**Problem to solve**
Copy the listing below in full and skip every picture.

**Source material**
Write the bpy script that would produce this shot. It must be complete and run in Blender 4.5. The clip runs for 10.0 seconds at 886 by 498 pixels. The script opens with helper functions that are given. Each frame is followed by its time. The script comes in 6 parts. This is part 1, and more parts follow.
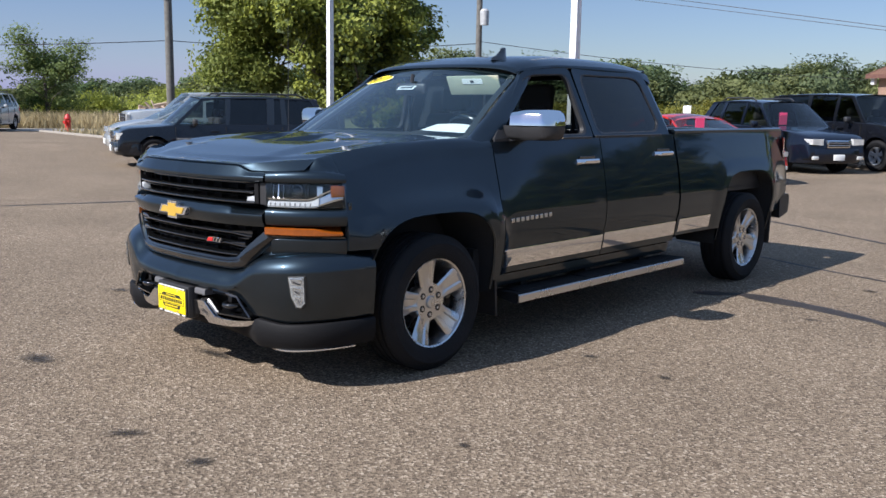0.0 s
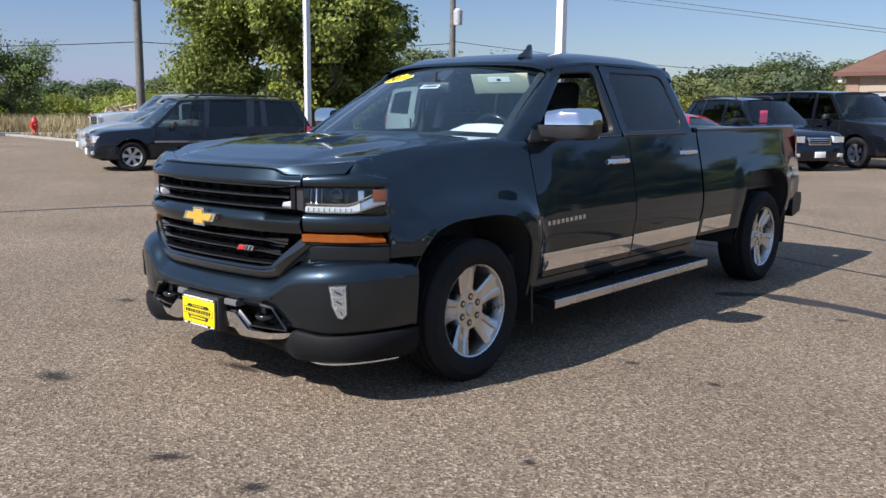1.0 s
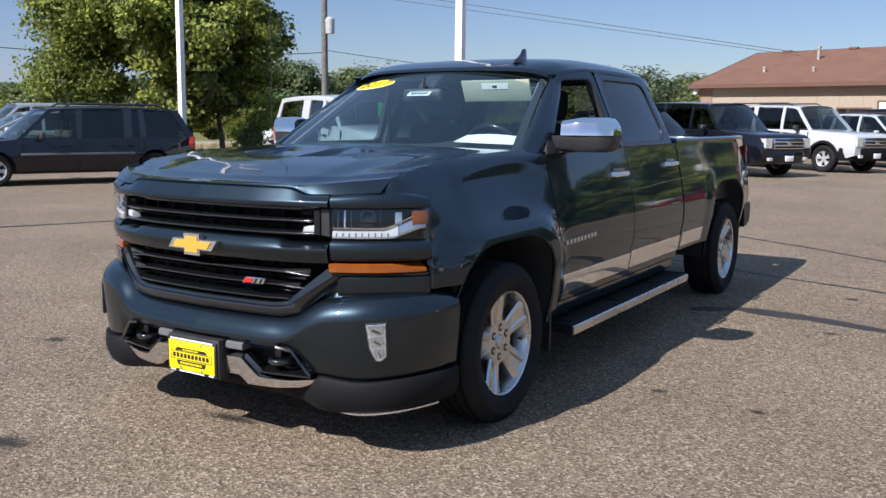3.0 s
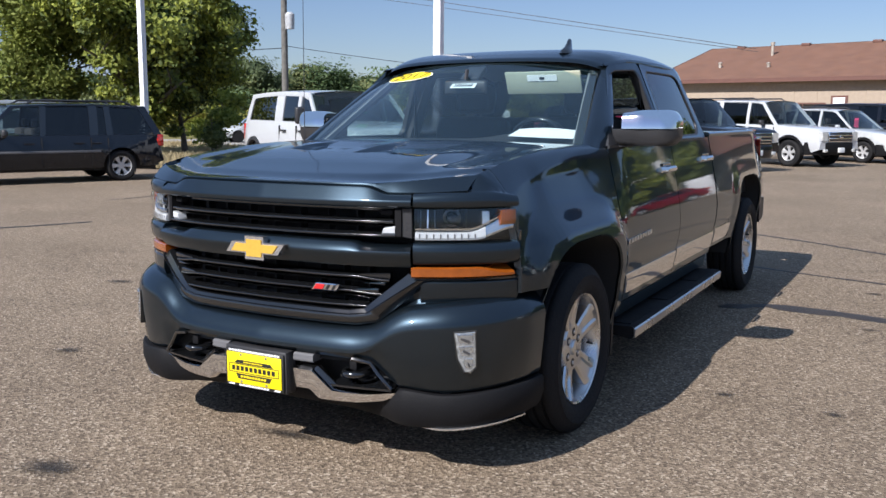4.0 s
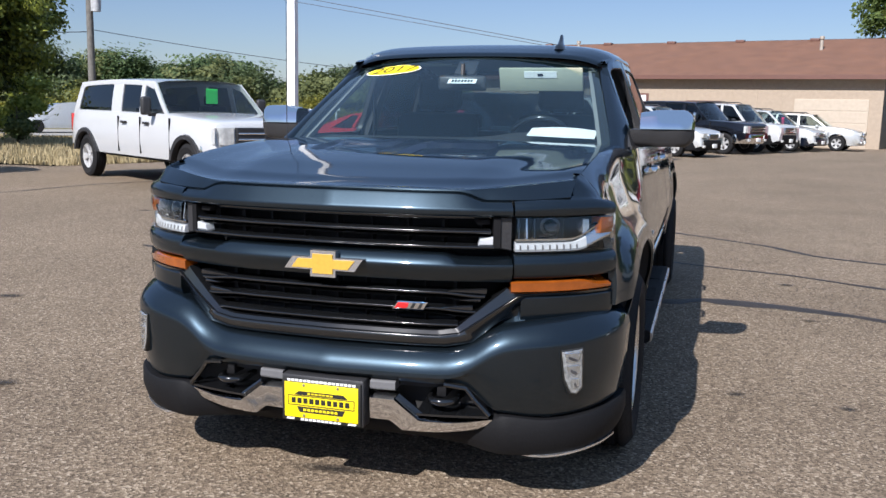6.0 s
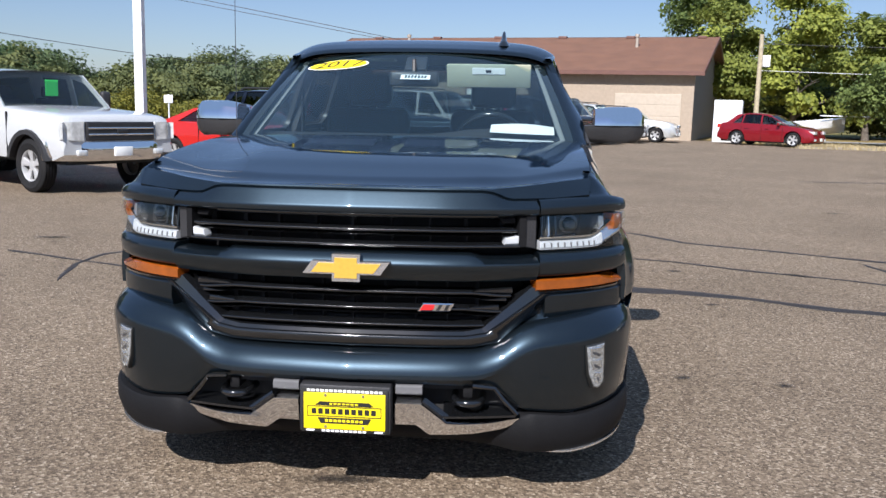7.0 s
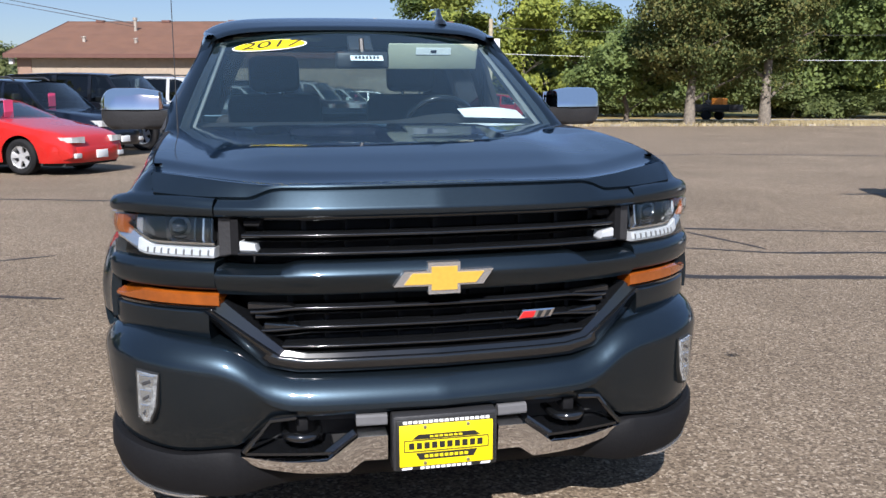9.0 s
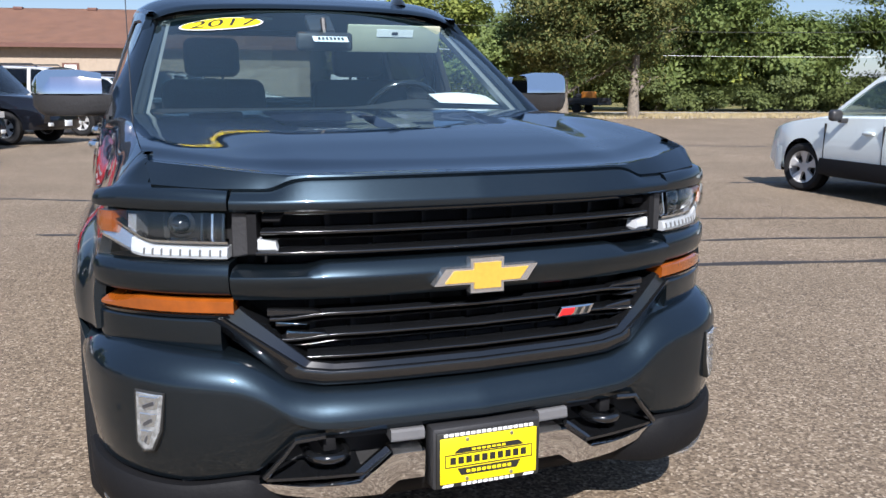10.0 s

**Correct result**
Write the bpy script that would produce this shot. It must be complete and run in Blender 4.5. The clip runs for 10.0 seconds at 886 by 498 pixels. The script opens with helper functions that are given. Each frame is followed by its time. The script comes in 6 parts. This is part 1, and more parts follow.
0.0 s
1.0 s
3.0 s
4.0 s
6.0 s
7.0 s
9.0 s
10.0 s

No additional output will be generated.